Table 1. Extractor actions, statements, and grants
Extractor action Impala statement Minimum privilege Recommended grant
List databases SHOW DATABASES Any privilege on visible objects. The SHOW statement only returns objects the user can view. REFRESH
List tables in a database SHOW TABLES IN [***DATABASE NAME***] Any privilege on visible objects. Output is filtered by authorization. REFRESH
Retrieve table metadata DESCRIBE FORMATTED [***DATABASE NAME***].[***TABLE NAME***] SELECT, INSERT, or REFRESH on the table or view REFRESH
Retrieve DDL and location SHOW CREATE TABLE [***DATABASE NAME***].[***TABLE NAME***] SELECT, INSERT, or REFRESH on the table or view REFRESH
Retrieve view definition SHOW CREATE VIEW [***DATABASE NAME***].[***VIEW NAME***] SELECT, INSERT, or REFRESH on the view REFRESH

Least-privilege Best Practices

Use the following guidance when you configure Ranger permissions for the Impala extractor:

Use REFRESH as the primary privilege
Based on the Impala authorization matrix, REFRESH is sufficient for DESCRIBE FORMATTED, SHOW CREATE TABLE, and SHOW CREATE VIEW statements, and it also satisfies the broader visibility requirement for SHOW statements.
Grant at database scope
When the extractor must inventory all tables in a database, grant the privilege at the database scope. This approach is simpler operationally and avoids partial visibility caused by table-by-table omissions.
Avoid granting SELECT
Do not grant SELECT unless REFRESH does not work in your specific cluster policy model or product version. The SELECT privilege exposes data-read capability that the extractor does not require.

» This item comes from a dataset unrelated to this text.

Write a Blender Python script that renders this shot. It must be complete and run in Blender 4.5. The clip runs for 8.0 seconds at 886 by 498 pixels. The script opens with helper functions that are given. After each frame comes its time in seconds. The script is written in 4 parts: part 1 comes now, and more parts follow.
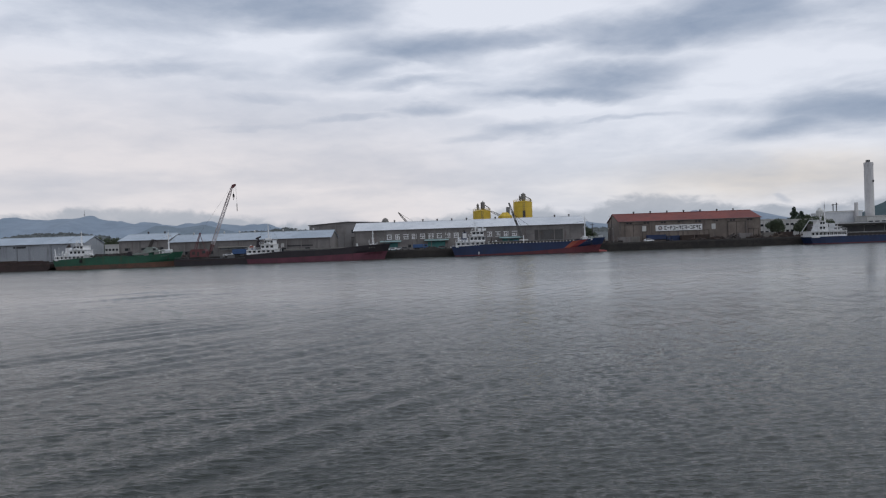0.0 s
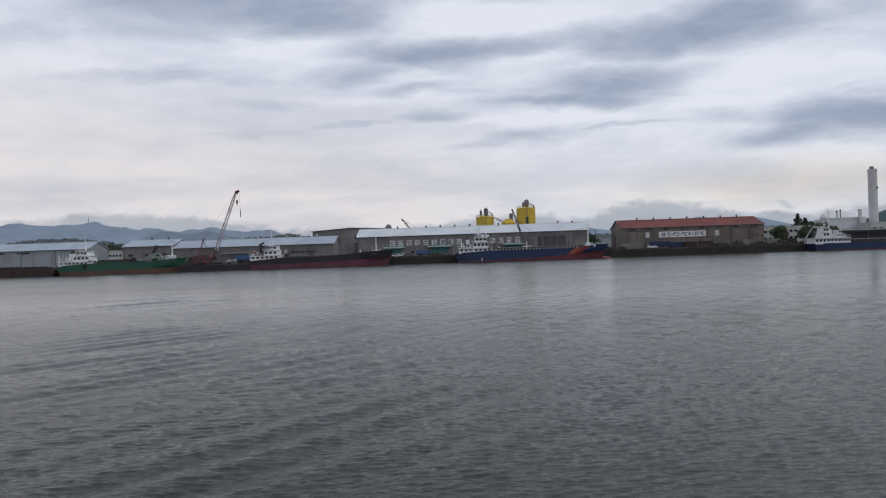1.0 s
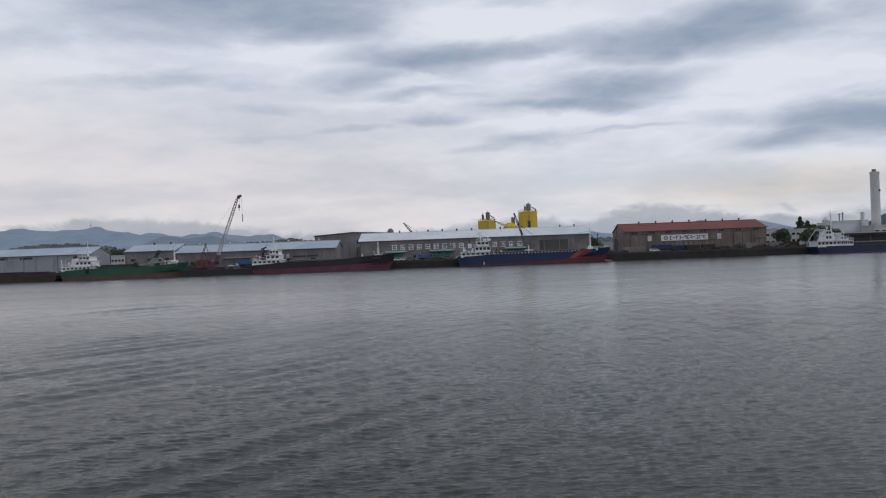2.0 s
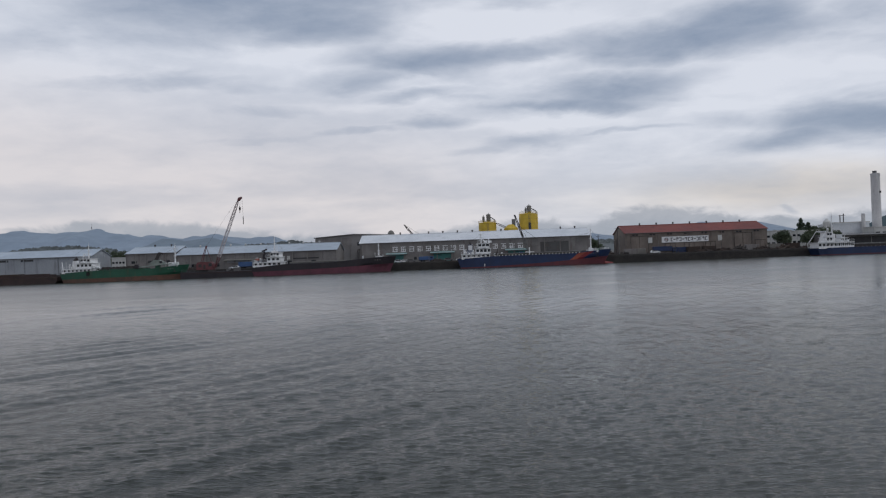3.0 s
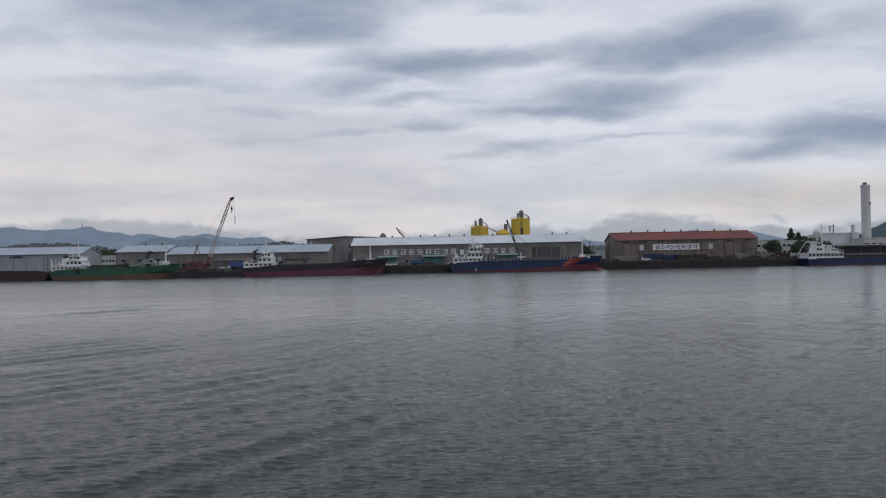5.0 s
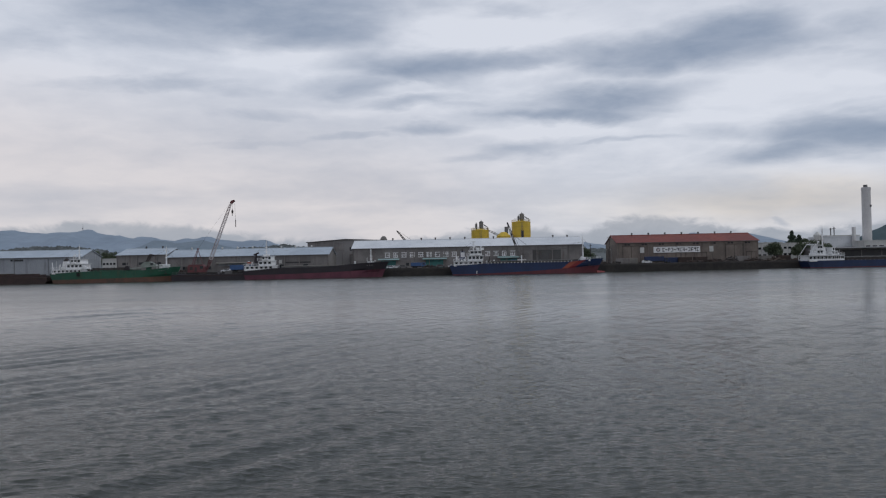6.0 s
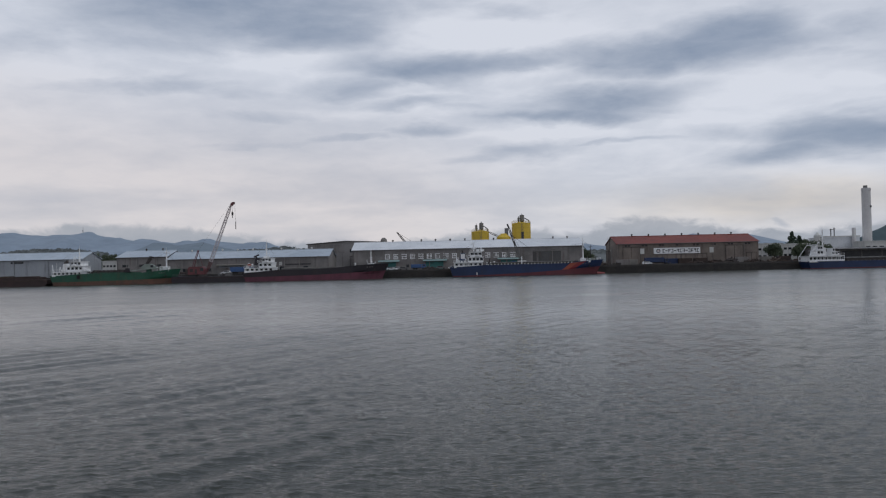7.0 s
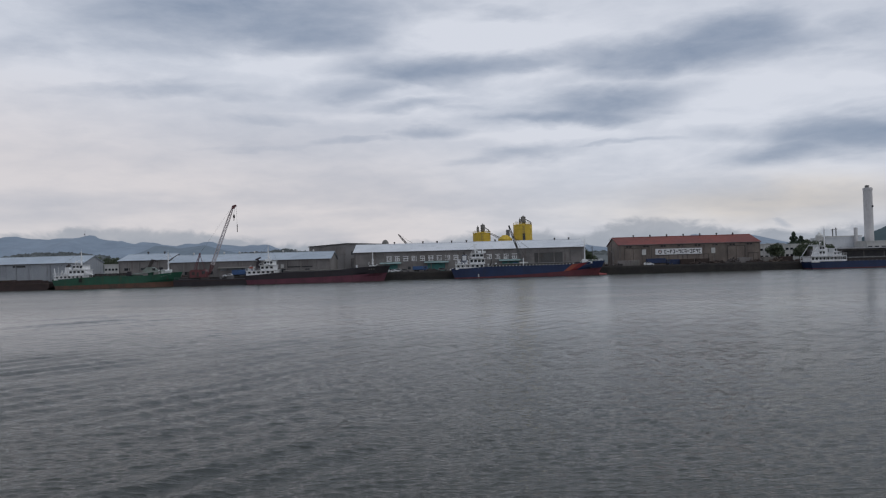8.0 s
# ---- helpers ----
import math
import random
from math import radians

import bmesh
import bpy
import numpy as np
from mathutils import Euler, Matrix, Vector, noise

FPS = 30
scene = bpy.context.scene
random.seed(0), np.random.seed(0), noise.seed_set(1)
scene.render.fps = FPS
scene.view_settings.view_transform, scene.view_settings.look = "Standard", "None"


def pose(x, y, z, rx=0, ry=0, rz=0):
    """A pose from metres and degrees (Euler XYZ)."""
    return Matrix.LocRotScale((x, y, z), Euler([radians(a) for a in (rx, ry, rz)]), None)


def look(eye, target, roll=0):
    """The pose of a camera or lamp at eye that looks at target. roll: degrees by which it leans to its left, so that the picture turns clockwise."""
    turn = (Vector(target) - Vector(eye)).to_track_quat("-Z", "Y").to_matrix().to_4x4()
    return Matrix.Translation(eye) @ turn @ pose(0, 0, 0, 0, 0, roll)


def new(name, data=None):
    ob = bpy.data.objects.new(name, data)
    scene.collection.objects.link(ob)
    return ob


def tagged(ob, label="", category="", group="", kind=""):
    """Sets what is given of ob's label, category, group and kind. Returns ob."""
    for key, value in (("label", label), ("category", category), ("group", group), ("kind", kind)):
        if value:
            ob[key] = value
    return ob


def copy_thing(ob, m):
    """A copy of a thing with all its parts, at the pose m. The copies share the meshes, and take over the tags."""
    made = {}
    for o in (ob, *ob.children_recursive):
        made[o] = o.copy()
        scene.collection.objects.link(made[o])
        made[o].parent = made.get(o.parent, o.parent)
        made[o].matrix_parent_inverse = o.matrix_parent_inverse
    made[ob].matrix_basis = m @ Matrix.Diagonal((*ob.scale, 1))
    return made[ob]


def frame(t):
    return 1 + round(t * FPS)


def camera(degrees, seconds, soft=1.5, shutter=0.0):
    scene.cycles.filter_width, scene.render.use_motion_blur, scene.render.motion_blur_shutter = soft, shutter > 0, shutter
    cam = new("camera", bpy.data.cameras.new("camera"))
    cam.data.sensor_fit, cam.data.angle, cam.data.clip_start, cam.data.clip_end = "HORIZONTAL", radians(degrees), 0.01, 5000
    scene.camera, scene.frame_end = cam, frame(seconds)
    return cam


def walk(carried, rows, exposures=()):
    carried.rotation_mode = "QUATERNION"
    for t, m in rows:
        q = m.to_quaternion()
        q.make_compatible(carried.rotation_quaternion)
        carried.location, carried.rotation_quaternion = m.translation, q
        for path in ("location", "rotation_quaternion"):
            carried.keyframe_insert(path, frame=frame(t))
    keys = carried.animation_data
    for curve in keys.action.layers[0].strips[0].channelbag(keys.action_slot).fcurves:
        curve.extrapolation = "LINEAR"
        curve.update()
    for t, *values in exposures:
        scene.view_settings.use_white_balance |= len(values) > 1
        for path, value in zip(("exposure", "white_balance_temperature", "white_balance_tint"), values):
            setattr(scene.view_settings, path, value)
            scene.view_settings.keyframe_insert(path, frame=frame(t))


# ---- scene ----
# The camera stands on a boat about 7 m over the water and looks across the harbour.
cam = camera(60, 8.0, soft=1.2)


def aim(yaw, pitch, roll):
    """Camera at its place, turned by yaw (to the right), pitch (up) and roll, in degrees."""
    return (Matrix.Translation((0, 0, 7.0)) @ pose(0, 0, 0, 0, 0, -yaw) @ pose(0, 0, 0, 90 + pitch)
            @ pose(0, 0, 0, 0, 0, roll))


walk(cam, [(t, aim(a, b, c)) for t, a, b, c in (
    (0.0, -0.233, -0.579, -1.969),
    (0.5, -0.411, -0.346, -1.921),
    (1.0, -0.449, -0.104, -1.912),
    (1.5, -0.525, 0.070, -1.998),
    (3.0, -0.631, 0.343, -2.119),
    (3.5, -0.608, 0.354, -2.032),
    (4.0, -0.660, 0.325, -2.017),
    (4.3, -0.650, 0.330, -1.980),
    (4.4, -0.010, 0.548, -1.110),
    (4.5, -0.002, 0.561, -1.116),
    (6.0, -0.048, 0.816, -1.175),
    (6.5, -0.058, 0.893, -1.226),
    (7.0, -0.055, 0.932, -1.301),
    (7.5, -0.079, 1.002, -1.421),
    (8.0, -0.167, 1.074, -1.565),
)], exposures=((0.0, 0.12), (1.5, 0.10), (3.0, 0.0), (6.0, -0.02), (8.0, -0.07)))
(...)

Ranger Policy Configuration Examples

The following examples show how to configure Apache Ranger policies for different metadata extraction scenarios.

Use this configuration when the extractor should access only specific databases.

Table 2. Example A: Scan selected databases
Ranger resource Value Permission
Database finance / sales / hr (example) REFRESH
Table * REFRESH
Column * or not applicable None required

Use this configuration when the extractor should access all databases in the cluster.

Table 3. Example B: Scan all databases
Ranger resource Value Permission
Database * REFRESH
Table * REFRESH
Column * or not applicable None required

Important Considerations

Security-filtered SHOW statements
If a database or table does not appear in the extraction results, the extractor principal likely does not have sufficient privileges on that object. The SHOW statements automatically filter output based on the user's authorization level.
Column-level grants
Avoid using column-level grants for the extractor principal. Column-level grants can lead to partial metadata visibility, while the extractor expects full table definitions.
LOCATION extraction
The extractor retrieves the LOCATION property by parsing SHOW CREATE TABLE output. Because it only reads DDL text, no HDFS read permission is required or implied.
System databases
The system databases _impala_builtins, sys, and information_schema are automatically excluded by the extractor and do not require explicit permissions.

Validating the Ranger Policy

After applying the Apache Ranger policy, validate that the extractor principal has proper access by running the following test commands.

Table 4. Commands to validate Ranger access
Test command Expected result
SHOW DATABASES; Returns all authorized databases
SHOW TABLES IN `[***DATABASE NAME***]`; Returns all visible tables in the specified database
DESCRIBE FORMATTED `[***DATABASE NAME***]`.`[***TABLE NAME***]`; Returns complete table metadata including schema, partitions, and properties
SHOW CREATE TABLE `[***DATABASE NAME***]`.`[***TABLE NAME***]`; Returns DDL statement including LOCATION when applicable
SHOW CREATE VIEW `[***DATABASE NAME***]`.`[***VIEW NAME***]`; Returns complete view definition

Summary

Configure an Apache Ranger policy that grants the Impala extractor principal the REFRESH privilege on the required database and table scope. This represents the lowest practical permission set for metadata extraction operations.

Grant the SELECT privilege only if cluster-specific behavior or policy requirements show that REFRESH alone is insufficient.